Haryana Govt Blocks Probe Into 4 IAS in Faridabad MC Scam

Parijat Tripathi

State refuses sanction under Section 17A of PC Act; major setback for anti-corruption drive

The Haryana government has refused to grant sanction for investigating four senior IAS officers accused in the multi-crore Faridabad Municipal Corporation (MC) scam, effectively halting the State Vigilance and Anti-Corruption Bureau’s (ACB) probe into their role.

The officers, all former MC Commissioners of Faridabad, are named in five FIRs registered between 2022 and 2023. Without government approval under Section 17A of the Prevention of Corruption Act (PC Act), the ACB is legally barred from pursuing inquiries against them.

What Section 17A Mandates

Section 17A, introduced in 2018, requires prior government sanction before any probe into alleged corruption by public servants can begin.

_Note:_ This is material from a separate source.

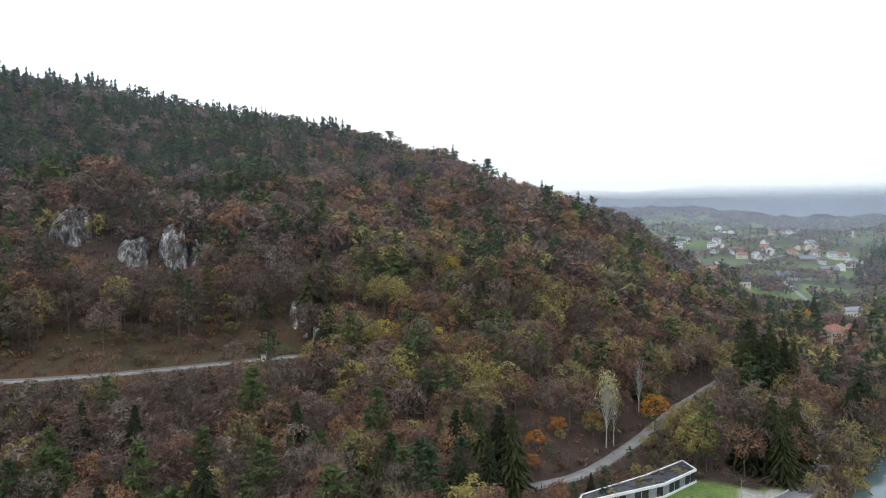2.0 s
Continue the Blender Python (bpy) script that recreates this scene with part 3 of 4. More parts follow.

While intended to protect honest officials from frivolous cases, critics argue it is often used to shield powerful bureaucrats from accountability.

FIRs Highlight Cost Escalations, Fake Orders, and Tender Manipulation

The five FIRs detail a pattern of inflated costs, fake tenders, and irregular payments in civic projects during different commissioners’ tenures.

FIR No. 11 (March 24, 2022)

Officer: Yash Garg

Allegation: Cost escalation of paver block work in Ward 14 from ₹53.82 lakh to ₹1.97 crore

Status: Sanction denied for Garg; earlier granted for Sonal Goel and Anita Yadav

FIR No. 13 (April 19, 2022)

Officer: Yash Garg

Allegation: ₹1.26 crore paid for interlocking work in 7 wards despite no execution

Status: Sanction denied for Garg; approval for Goel under HC challenge

FIR No. 21 (June 16, 2022)

Officers: Sonal Goel, Mohd Shayin

Allegation: ₹1.76 crore paid to contractor without tenders

Status: Sanction denied for both

FIR No. 23 (July 15, 2022)

Officers: Shayin, Goel, Yadav, Garg

Allegation: Project cost escalated from ₹25 lakh to nearly ₹2 crore in just two days

Status: Sanction refused for all four officers

FIR No. 24 (September 5, 2023)

Officer: Anita Yadav

Allegation: Fake dispatch numbers and inflated costs in a road divider project (₹27.52 lakh raised to ₹4.94 crore)

Status: Sanction denied for Shayin, Garg, Goel; only Yadav remains under probe

‘Selective Targeting’, Claims IAS Officer

Reacting to the development, IAS Anita Yadav said she had been “singled out,” while others similarly placed had been shielded.
“I will approach the High Court against this pick and choose,” she told The Tribune.

Legal Challenges and Fallout

IAS Sonal Goel, who earlier received sanction in two FIRs, has already challenged the decision in the High Court. With multiple petitions pending, the government’s refusals are expected to face fresh judicial scrutiny.

Meanwhile, activists and retired bureaucrats warn that repeated denials of sanction risk undermining both the credibility of the anti-corruption framework and the morale of investigating officers.

Common Allegations Across FIRs

Investigations point to recurring irregularities:

Splitting projects to bypass tendering norms

Issuing fake or backdated work orders

Approving massive cost escalations within days

Making payments without completion certificates or on-site verification

All cases prominently name contractor Satbir Singh as the key beneficiary.

Probe Stalled Until Courts Intervene

Despite voluminous evidence and seized records, the ACB cannot move forward against the IAS officers without sanction. Unless overturned in court, the government’s refusal effectively paralyses the cases, even as lower-level officials and private contractors remain under investigation.